西南事變給蔣介石、宋美齡也帶來了一個意外的驚喜,宋美齡領導的航空委員會終於統一了全國的空軍力量。繼黃光銳之後,廣西空軍司令林偉成等也駕機歸附中央,兩廣自成一體的空軍勢力從此瓦解。
麵對步步緊逼的強敵,維護統一同奮起抗戰同樣重要同樣迫切,這是西南事變過程中全國輿論的主流。全國多數輿論支持中央政府維護統一,批評兩廣實力派鬧分裂予敵可乘之機。
對此,宋美齡是很欣慰的,她認為這是開展三年多的新生活運動取得的一大成果。10月10日,宋美齡在上海《字林西報》上發表了《輿論的形成》一文,以紀念“雙十節”,借機宣傳蔣介石的南京政府是得民心的。她說:
由於人民認識了中央政府一切為國為民的設施,並且發現了有自由發表公意的新力量,於是輿論就發施了驚人的威力,凡是叛離中央或把持割據的舉動,必自各方麵受到攻擊。我們再以兩廣事件而論,那時中央其他各處的一致呼聲,也就是廣東人民所有的要求。後來,桂省事件,也同樣的受到輿論的影響而解決。
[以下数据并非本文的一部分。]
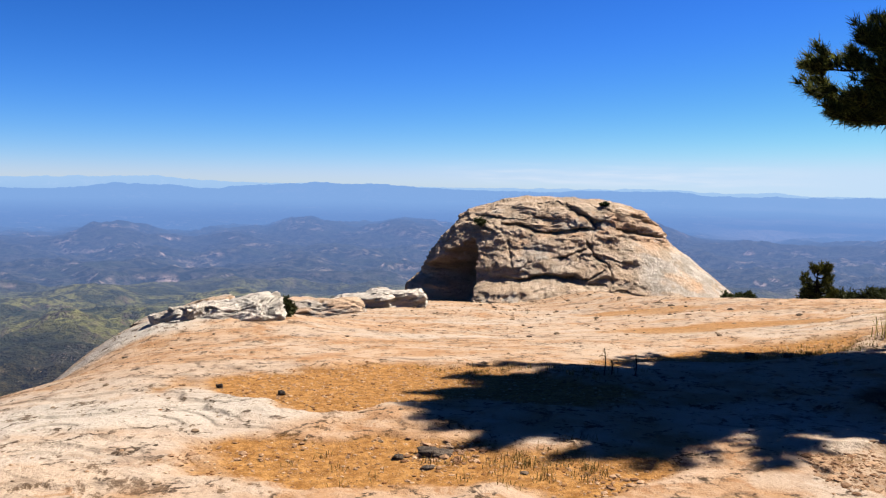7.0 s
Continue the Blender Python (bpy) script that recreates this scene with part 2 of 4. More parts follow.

同一天,南京舉行了盛大的全國童子軍檢閱儀式,蔣介石在訓話時強調:“今天中國的統一是由於它的四萬萬人民流出無數的血汗的結果,所以它需要每個國民的擁護。”
蔣介石和宋美齡都回避了一個問題:民眾支持的是一個團結全國力量抗日的中央政府,而不是一個繼續內戰政策的中央政府。在8月,日本指使偽蒙軍進犯綏遠東北地區,傅作義率部奮起反擊,打退了進犯的敵軍,全國要求團結禦侮的呼聲進一步高漲。紅軍和東北軍、十七路軍三個方麵,在抗日的基礎上實現了大聯合。
本應在團結禦侮方麵采取積極措施的蔣介石卻繼續堅持“攘外必先安內”的錯誤政策,攜解決西南事變的餘威奔赴西安,逼迫張學良、楊虎城“剿共”,終於激變出震驚中外的西安事變。
2.張學良決定兵諫
西安事變發生之後,宋美齡多方奔走積極營救蔣介石之餘,也常後悔和自責,她曾表示:“多年來,委員長出巡各省,餘必相隨,此次獨因病示果,深覺悵然。蓋餘每自信,倘餘在西安,局勢當不致惡化至此。”有的外國記者對此評述:“無疑,她的感覺是對的,婚後,她一直是蔣介石在與其他人打交道中的緩衝力量。美齡並不完全讚同她丈夫的信念:她信仰思想自由和合理的磋商。倘若她在西安,蔣介石也許不會對他懷有戒心的下屬這般粗暴和苛求。”